Addressing the issue of responsibility for the assaults, Ben-Or, a former Jerusalem District Court judge, said it would never be possible to know who did what to whom, but that this should not impede accountability.
She said that in the case of Hamas—much like that of the Nazis—the process of indoctrination and dehumanization was such that everything became permissible, even acts theoretically prohibited under the group’s own ideological teachings.
“Hamas’s charter uses the same language found in other antisemitic publications. It accuses the Jewish people, who lost a third of their population in World War II, of responsibility for and profiteering from the war, and cites The Protocols of the Elders of Zion as proof of a Jewish plan to control the world,” she continued.
“The IDF found instructions in Gaza to brutalize and terrorize the civilian population. Even if one does not find specific instructions to commit sexual assault, it flows from the nature of the attack. The attack is genocidal, and rape is genocidal. The aim is to terrorize the community by any means,” she added.
Ben-Or said that once an individual submits to the group, there is no longer a need to prove individual responsibility. As such, crimes are likely to be replicated worldwide.

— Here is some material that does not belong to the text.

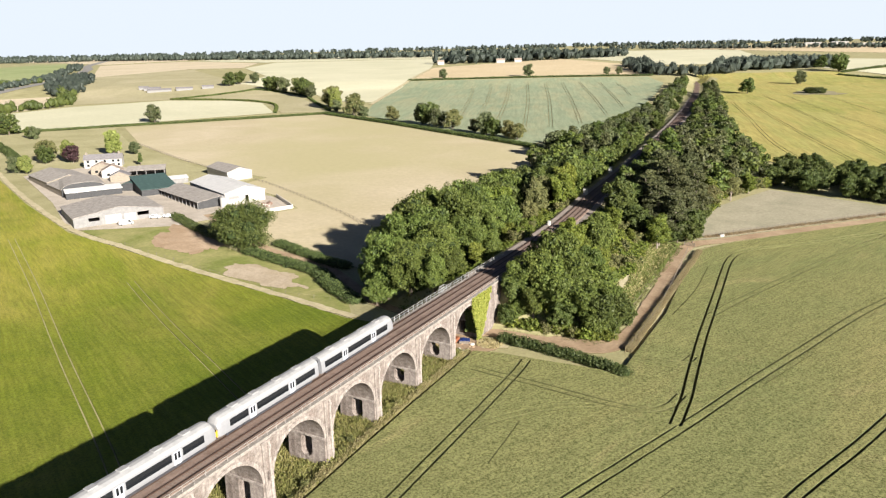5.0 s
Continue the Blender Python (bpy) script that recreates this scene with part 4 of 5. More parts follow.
hedge("hedge", [(9.5, 198.2), (18, 196.8), (30, 194.6), (39.6, 191.6)], 2.8, 2.2, "clipped dark green hedge at the wheat field's end", 190, 0.19)
hedge("hedge", [(-158, 253), (-146, 247.5), (-133, 242), (-112, 235)], 3.8, 2.0, "clipped hedge along the farm lane", 190, 0.19)
hedge("hedge", [(-98, 229.5), (-80, 226), (-62, 221.5), (-52, 214), (-38, 206)], 4.4, 2.2, "clipped green hedge beside the farm lane", 200, 0.19)
hedge("hedge", [(-94, 241), (-84, 237.5), (-70, 233), (-58, 230)], 4.2, 2.2, "overgrown hedge beside the farm lane", 200, 0.19)
hedge("hedge", [(-338, 587), (-240, 545), (-172, 512), (-100, 478), (-74, 458)], 4.5, 2.6, "dark hedge between pasture and green crop", 70, 0.3, M_LEAF_D)
hedge("hedge", [(-604, 338), (-510, 392), (-448, 462), (-390, 528), (-340, 588)], 6, 1.8, "broad green hedge between pasture and stubble", 80, 0.32)
hedge("hedge", [(-390, 580), (-430, 628), (-466, 654), (-521, 665), (-604, 650)], 2.6, 1.8, "hedge curving round the stubble field", 34, 0.5, M_LEAF_D)
hedge("hedge", [(-604, 652), (-585, 740), (-572, 763), (-490, 740), (-411, 668), (-350, 610)], 2.6, 1.8, "hedge below the cream field", 34, 0.5, M_LEAF_D)
hedge("hedge", [(-440, 905), (-300, 992), (-158, 1064)], 4, 2.4, "dark hedge between the green and peach fields", 14, 0.7, M_LEAF_D)
hedge("hedge", [(66, 1180), (99, 1238), (130, 1293)], 5, 3.0, "distant dark hedge between pale fields", 14, 0.7, M_LEAF_D)
hedge("hedge", [(62, 1152), (90, 1136), (128, 1114)], 4, 2.4, "distant dark hedge beyond the ripening crop", 14, 0.7, M_LEAF_D)
hedge("hedge", [(-486, 368), (-440, 350), (-388, 328), (-330, 300)], 5, 3.0, "thick hedge beside the farm drive", 60, 0.4)
hedge("hedge", [(-60, 50), (-52, 54.5), (-43, 60), (-30, 64), (-12, 66)], 1.9, 1.3, "dark hedge at the barley field's near edge", 190, 0.19)
hedge("hedge", [(-110, 18), (-85, 35), (-60, 50)], 1.9, 1.3, "dark hedge at the barley field's near edge", 190, 0.19)


# ---- far woods ----
def wood(name, line, depth, height, label, n, leaf, seed, size=1.6, per=70):
    """A distant belt of trees as one mass of crowns."""
    g = random.Random(seed)
    p = np.array(line, float)
    seg = np.r_[0, np.cumsum(np.linalg.norm(np.diff(p, axis=0), axis=1))]
    lobes = []
    for k in range(n):
        t = g.uniform(0, seg[-1])
        x, y = np.interp(t, seg, p[:, 0]), np.interp(t, seg, p[:, 1])
        x, y = x + g.uniform(-0.5, 0.5) * depth, y + g.uniform(-0.5, 0.5) * depth
        hgt = height * g.uniform(0.65, 1.15)
        r = hgt * g.uniform(0.32, 0.5)
        z = float(natural(x, y))
        lobes.append((x, y, z + hgt * 0.5, r, hgt * 0.52))
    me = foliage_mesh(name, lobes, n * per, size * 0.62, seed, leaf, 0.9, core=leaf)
    return tagged(new(name, me), label, "woodland", kind="stuff")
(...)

Zagagi-Pinhas said she hopes Israel will develop a framework of joint responsibility that can be applied internationally, along with protocols and systems for indictment.
She said the Dinah Project believes that Hamas should be designated by the UN as a terrorist organization, which would require action by both the General Assembly and the Security Council.
“If something like this happens again, countries must be ready to respond, prosecute and know how to treat survivors,” Zagagi-Pinhas concluded.